By the way, your command
tail -n 10000000 filename | head -n 10
starts at the ten millionth line from the end of the file, while your "middle" command would seem to start at the ten millionth from the beginning which would be equivalent to:
head -n 10000010 filename | tail -n 10
The problem is that for unsorted files with variable length lines any process is going to have to go through the file counting newlines. There's no way to shortcut that.
If, however, the file is sorted (a log file with timestamps, for example) or has fixed length lines, then you can seek into the file based on a byte position. In the log file example, you could do a binary search for a range of times as my Python script here* does. In the case of the fixed record length file, it's really easy. You just seek linelength * linecount characters into the file.
* I keep meaning to post yet another update to that script. Maybe I'll get around to it one of these days.
I found out the following use of sed
sed -n '10000000,+20p' filename
Hope it's useful to someone!
This is my first time posting here! Anyway, this one is easy. Let's say you want to pull line 8872 from your file called file.txt. Here is how you do it:
cat -n file.txt | grep '^ *8872'
Now the question is to find 20 lines after this. To accomplish this you do
cat -n file.txt | grep -A 20 '^ *8872'
For lines around or before see the -B and -C flags in the grep manual.
Use the following command to get the particular range of lines
awk 'NR < 1220974{next}1;NR==1513793{exit}' debug.log | tee -a test.log
Here debug.log is my file which consists of a lacks of lines and i used to print the lines from 1220974 line number to 1513793 to a file test.log. hope it ll helpful for capturing the range of lines.
Dennis' sed answer is the way to go.

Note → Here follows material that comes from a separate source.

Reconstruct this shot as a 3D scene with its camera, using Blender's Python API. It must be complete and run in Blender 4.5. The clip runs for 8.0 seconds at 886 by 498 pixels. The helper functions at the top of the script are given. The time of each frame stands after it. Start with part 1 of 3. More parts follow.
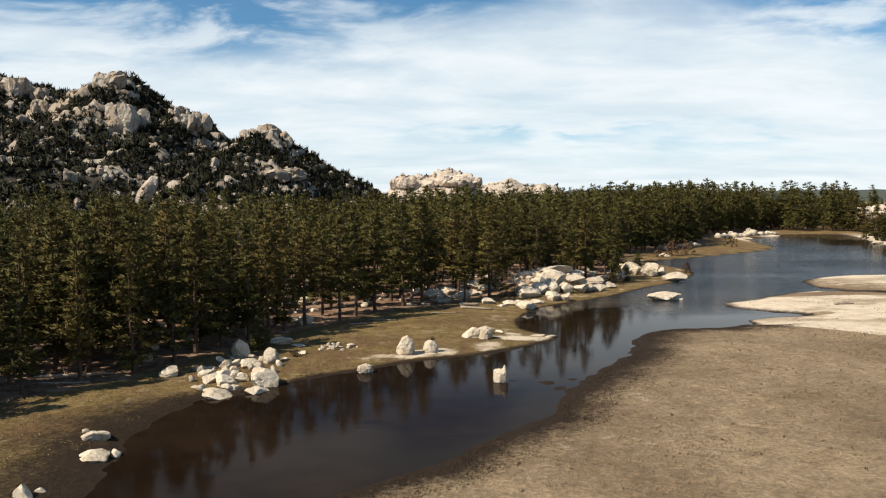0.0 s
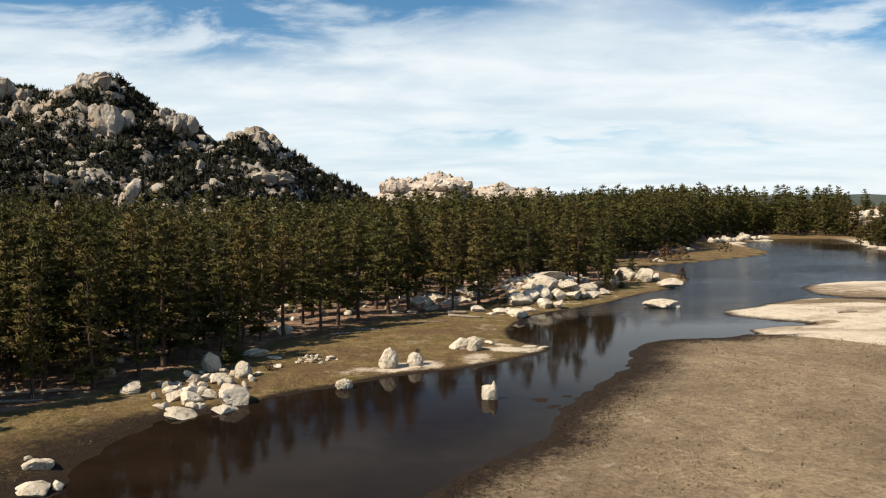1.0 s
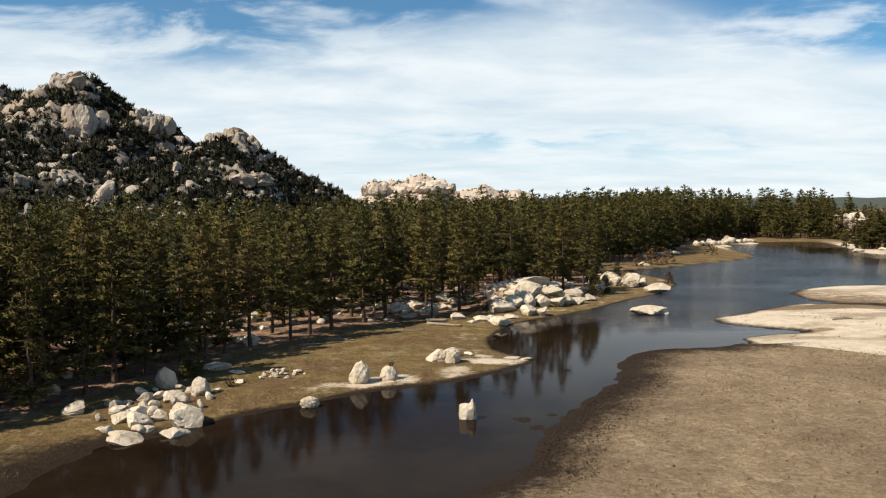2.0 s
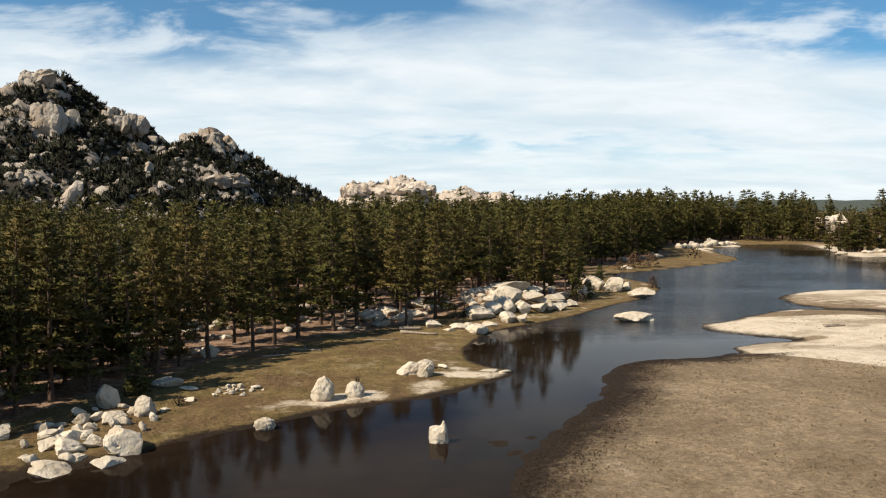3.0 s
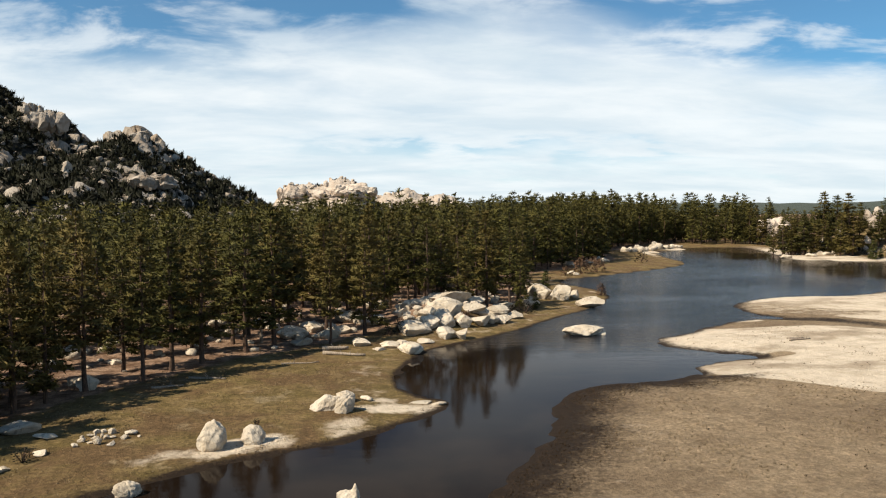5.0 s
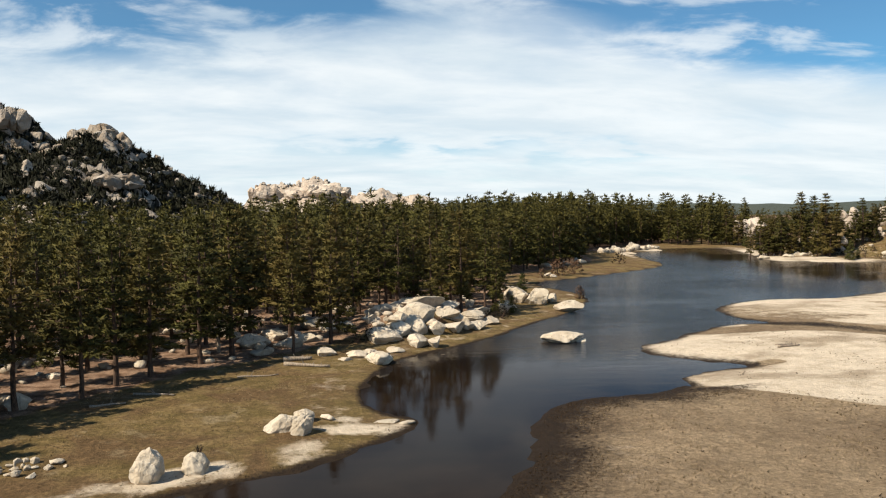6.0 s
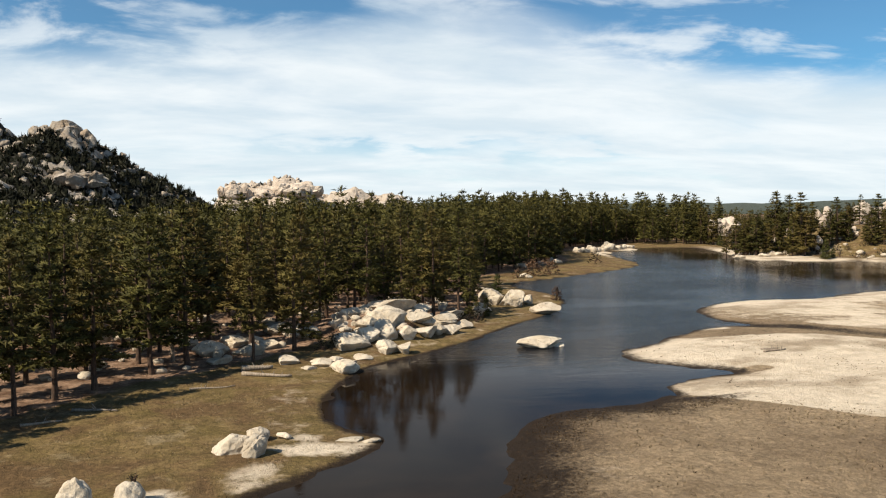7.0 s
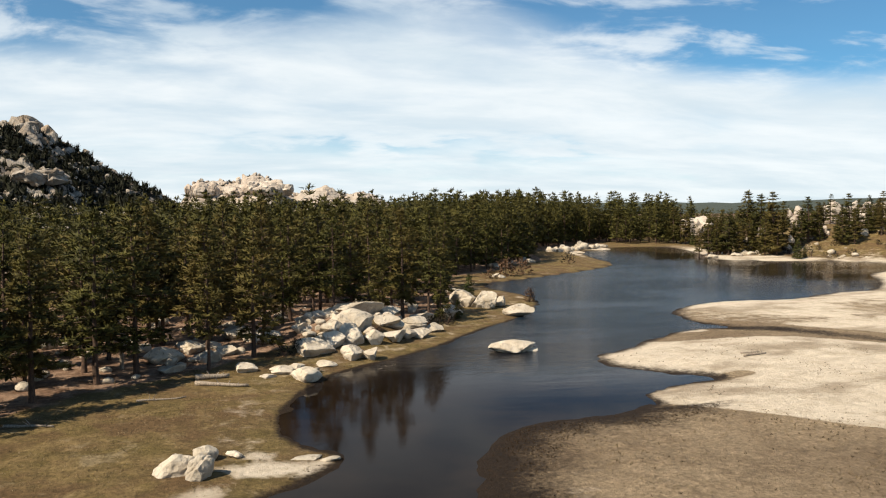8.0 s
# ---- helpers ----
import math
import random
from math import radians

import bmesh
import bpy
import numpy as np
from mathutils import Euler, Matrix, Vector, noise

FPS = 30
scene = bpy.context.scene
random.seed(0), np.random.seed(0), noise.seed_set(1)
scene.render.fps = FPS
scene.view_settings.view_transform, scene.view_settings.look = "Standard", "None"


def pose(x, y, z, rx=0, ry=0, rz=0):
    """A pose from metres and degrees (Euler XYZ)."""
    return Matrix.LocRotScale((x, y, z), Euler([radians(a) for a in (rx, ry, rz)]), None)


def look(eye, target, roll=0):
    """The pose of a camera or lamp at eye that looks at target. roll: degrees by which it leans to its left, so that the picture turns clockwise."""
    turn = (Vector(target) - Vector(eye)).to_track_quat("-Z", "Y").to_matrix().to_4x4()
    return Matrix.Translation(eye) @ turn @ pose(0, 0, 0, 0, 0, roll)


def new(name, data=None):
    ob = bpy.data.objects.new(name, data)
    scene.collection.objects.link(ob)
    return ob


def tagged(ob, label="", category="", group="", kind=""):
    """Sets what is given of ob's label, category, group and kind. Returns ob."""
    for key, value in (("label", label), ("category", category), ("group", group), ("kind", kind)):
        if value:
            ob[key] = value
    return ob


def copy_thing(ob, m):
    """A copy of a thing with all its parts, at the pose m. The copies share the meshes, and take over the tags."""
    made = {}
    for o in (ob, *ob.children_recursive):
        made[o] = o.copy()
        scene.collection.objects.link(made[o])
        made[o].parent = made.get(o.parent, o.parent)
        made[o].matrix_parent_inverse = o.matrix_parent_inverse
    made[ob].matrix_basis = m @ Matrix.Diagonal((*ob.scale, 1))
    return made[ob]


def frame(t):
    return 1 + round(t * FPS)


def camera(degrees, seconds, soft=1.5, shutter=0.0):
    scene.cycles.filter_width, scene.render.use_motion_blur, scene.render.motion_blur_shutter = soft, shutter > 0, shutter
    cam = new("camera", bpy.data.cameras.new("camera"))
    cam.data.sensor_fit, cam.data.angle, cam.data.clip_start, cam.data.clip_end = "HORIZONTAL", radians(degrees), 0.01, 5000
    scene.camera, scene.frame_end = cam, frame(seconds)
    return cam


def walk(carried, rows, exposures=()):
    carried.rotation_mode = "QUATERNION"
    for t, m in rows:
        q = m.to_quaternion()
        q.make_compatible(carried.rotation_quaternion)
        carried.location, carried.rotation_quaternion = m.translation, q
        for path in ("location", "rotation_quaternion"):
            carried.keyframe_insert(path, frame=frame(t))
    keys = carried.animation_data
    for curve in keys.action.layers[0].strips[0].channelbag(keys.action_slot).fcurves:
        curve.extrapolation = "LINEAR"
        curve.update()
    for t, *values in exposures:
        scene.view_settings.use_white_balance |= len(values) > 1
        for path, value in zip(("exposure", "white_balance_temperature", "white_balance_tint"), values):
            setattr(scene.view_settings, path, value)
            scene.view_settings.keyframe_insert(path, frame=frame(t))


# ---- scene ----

But using just head & tail, under bash:
middle () { head -n $[ $1 + $2 ] | tail -n $2; }
This scans the first $1+$2 lines twice, so is much worse than Dennis' answer. But you don't need to remember all those sed letters to use it....
Perl is king:
perl -ne 'print if ($. == 10000000 .. $. == 10000020)' filename
A ruby oneliner version.
ruby -pe 'next unless $. > 10000000 && $. < 10000020' < filename.txt
It can be useful to somebody. The solutions with 'sed' provided by Dennis and Dox is very nice, even because it seems faster.
For instance this awk will print lines between 20 and 40
awk '{if ((NR > 20) && (NR < 40)) print $0}' /etc/passwd
If you know the line numebrs, say you want to get line 1, 3 and 5 from a file, say /etc/passwd:
perl -e 'while(<>){if(++$l~~[1,3,5]){print}}' < /etc/passwd
To answer @sean87 question:
cat -n file.txt | grep '^ *1'yield all the lines that have 1 on their right side. How to output line 1 with this technique?
Just add \s after the number, like this:
cat -n file.txt | grep '^ *1\s'
You can use 'nl'.
nl filename | grep <line_num>